City and State Education Summit: Preparing for the Challenges of the Next School Year
City and State Education Summit: Preparing for the Challenges of the Next School Year
City and State is a daily online site that summarizes and links to City and State political news and sponsors the Education Summit, this year State Commissioner Rosa as keynote speaker and panels including UFT president Michael Mulgrew and Dan Weisberg, Deputy Chancellor with hundreds in the audience, a wide range, staffers, not-for-profits, all shades of advocates, at the stunning Jewish Museum at the Battery, a mélange from inside, outside and around the world of NYS education.
In the fall of 2019 I attended the first meeting discussing Graduation Measures, a deep dive into the courses, credits and assessments required for high school graduation, almost five years later we are approaching a conclusion. See the 48 page Report here https://www.nysed.gov/sites/default/files/programs/grad-measures/nys-blue-ribbon-commission-graduation-measures-report.pdf
Commissioner Betty Rosa, the keynote speaker introduced Chancellor Lester Young and Vice Chancellor Judy Chin, the leaders of the 17-member Board of Regents, and, discussed,
The Blue Ribbon on Graduation Measures document featuring a “Picture of a Graduate,” and asks: How should students demonstrate knowledge? How do we create multiple measures of achievement? Should we redefine credits, only offer one diploma w/ different “seals,” additionally create a media literacy toolkit, move financial literacy to earlier grades, improve math literacy, build a data storehouse …(40 states already have one) and improve education for incarcerated youth program to post incarceration transition. And, the Commissioner acknowledged, “Sometimes politics gets in the way …”
Panel 1: Current Status of Education in New York
Shelly Mayer, Chair of the Senate Education Committee addressed the “elephant in the room,” changing the Foundation Aid formula, including “weighting,” the tax cap, wealth measures, migrants. The Rockefeller Foundation just concluded public hearings and will provide a report, step one of a topic that will dominate the legislative session.
Julie Marlette, a longtime education policy analyst reminded us that the Foundation Aid has a hundred moving pieces and could easily devolve into regional battles.
UFT President Mulgrew: Foundation Aid is extremely complex and inadequate, how do you meld needs of small school districts, large cities, wealth, how do we avoid an adversarial battle? How do you create a thoughtful conversation? And, acknowledge schools have become the de facto safety net for families.
Dan Weisberg, the NYC Deputy Chancellor agreed, the Foundation Aid can lead to warfare, New York City has adjusted the per school formula, the State budget must add dollars and focus on students w/ disabilities, 200,000 students in New York City, especially autism, who have been chronically underserved.
Weisberg and Mulgrew agreed, the new Reading/Math initiatives are working, a common research based playbook. Mulgrew reminded us, you can’t keep changing with the wind, pre-service is inadequate, we face teacher cynicism, struggling to adequately train, Mulgrew hopeful…Weisberg commends Mulgrew.

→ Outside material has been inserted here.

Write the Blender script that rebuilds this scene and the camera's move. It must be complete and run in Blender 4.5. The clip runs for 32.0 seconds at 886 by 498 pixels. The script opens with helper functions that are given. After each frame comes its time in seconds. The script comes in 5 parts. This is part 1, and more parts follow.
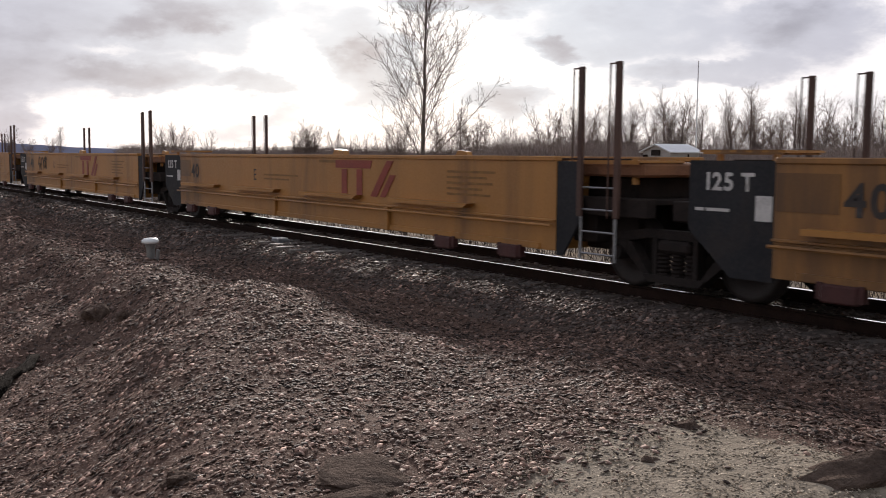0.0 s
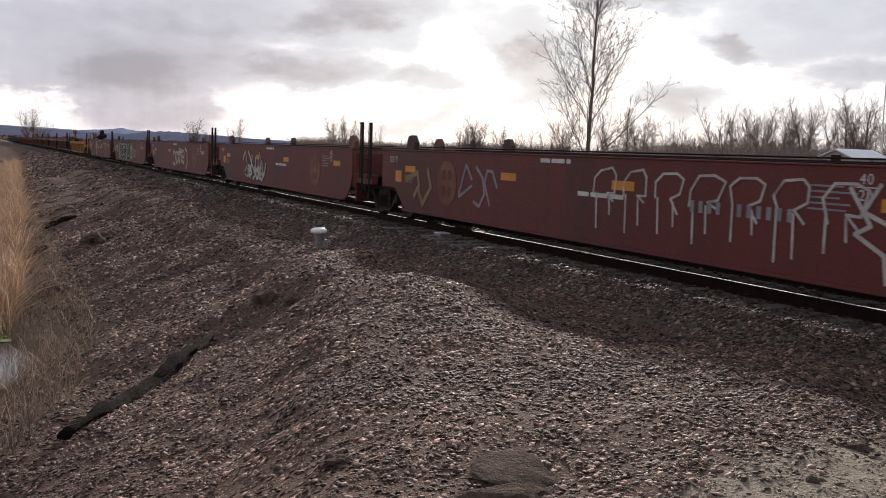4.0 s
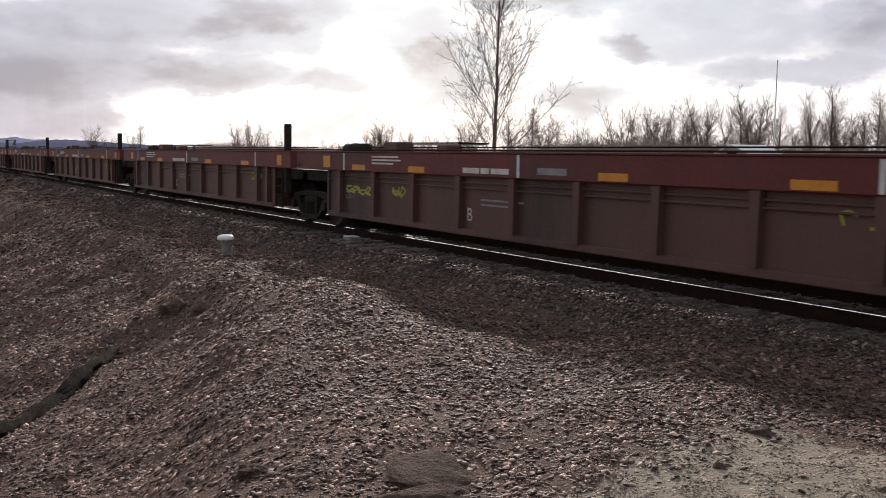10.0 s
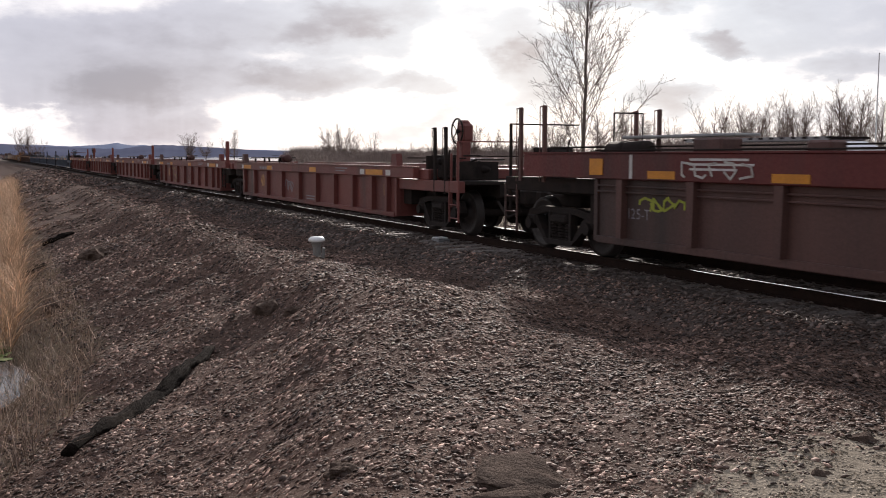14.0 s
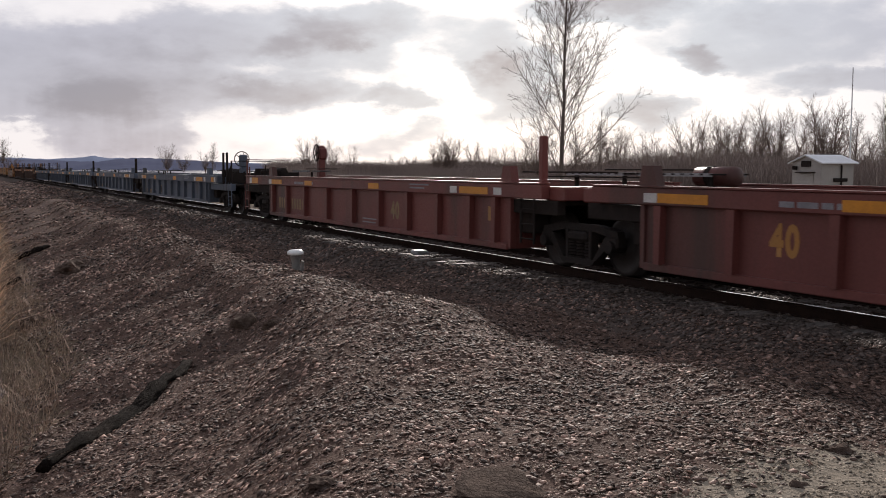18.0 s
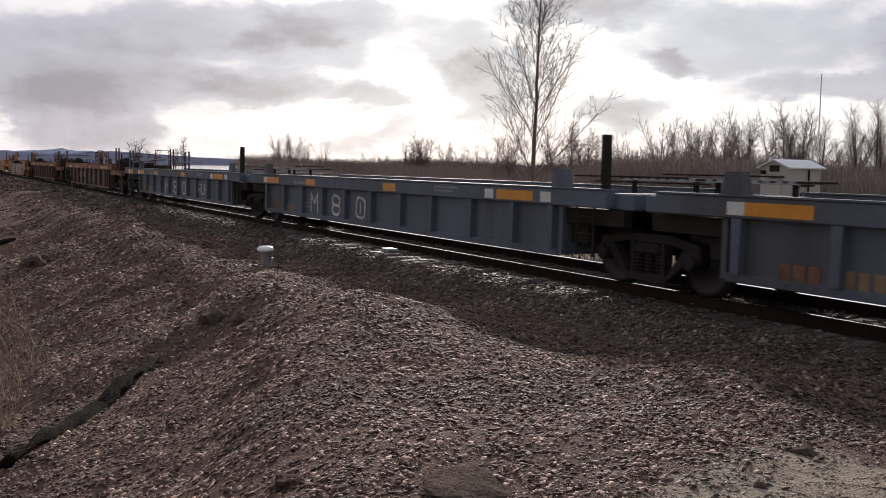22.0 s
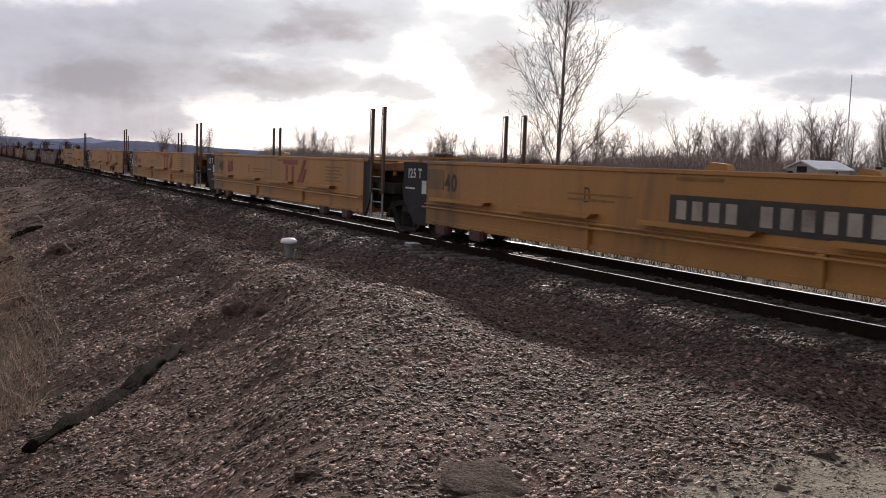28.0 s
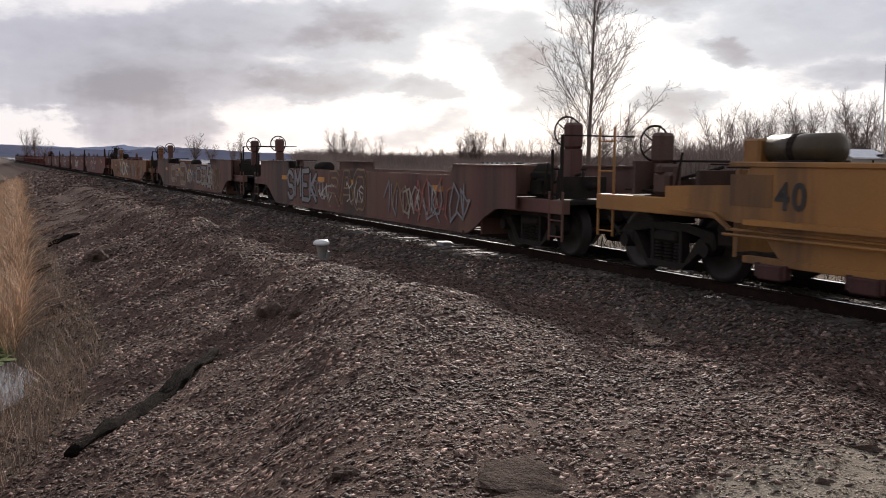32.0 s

A State Ed deputy commissioner came back to the challenges of the Blue Ribbon Report, rethink all assessments, there are other than regents assessments, delink exams from demonstrating knowledge, build rubrics, embedding rigor, all challenges.
Mulgrew warned: don't lower assessments and urged the State to identify other areas of assessments aside from Regents- as an example the current industry aligned CTE assessments.
Mulgrew reminded us: everything depends on Election Day in November, we could be struggling for the survival of public education.
Panel 2: Struggles Facing Higher Education
While the last few budgets have attempted to remedy past inadequate budgets, SUNY and CUNY face decreasing enrollments, partially decreases in population, aligning college offerings with the real outside world and the overall resetting of the world impacted by artificial intelligence and the work force. Registration in teacher education is much lower as well as nursing. Are more online courses an answer? Reconnecting with drop outs?
New York State primarily funds schools by property taxes, with enormous differences between low and high tax districts. The State portion of school aid attempts to address the property tax disparities, the goal of the Foundation Aid formula attempts to address the inadequacies, and one section, “regardless of loss of student population, no district shall receive fewer dollars than the previous year,” Governor Hochul wants to phase out the “save harmless” provision. Can you create a Foundation Aid formula that satisfies all school districts without significant additional education dollars, which the governor has already indicated are not available? The governor determines the size of the budget, the legislature and the governor the allocation of the available dollars.
City and State provided a venue to begin the “discussions” which can easily deteriorate into regional battles.
A morning well spent, listening to the “players” and renewing discussions with the wide range of school engaged folks, at a stunning site.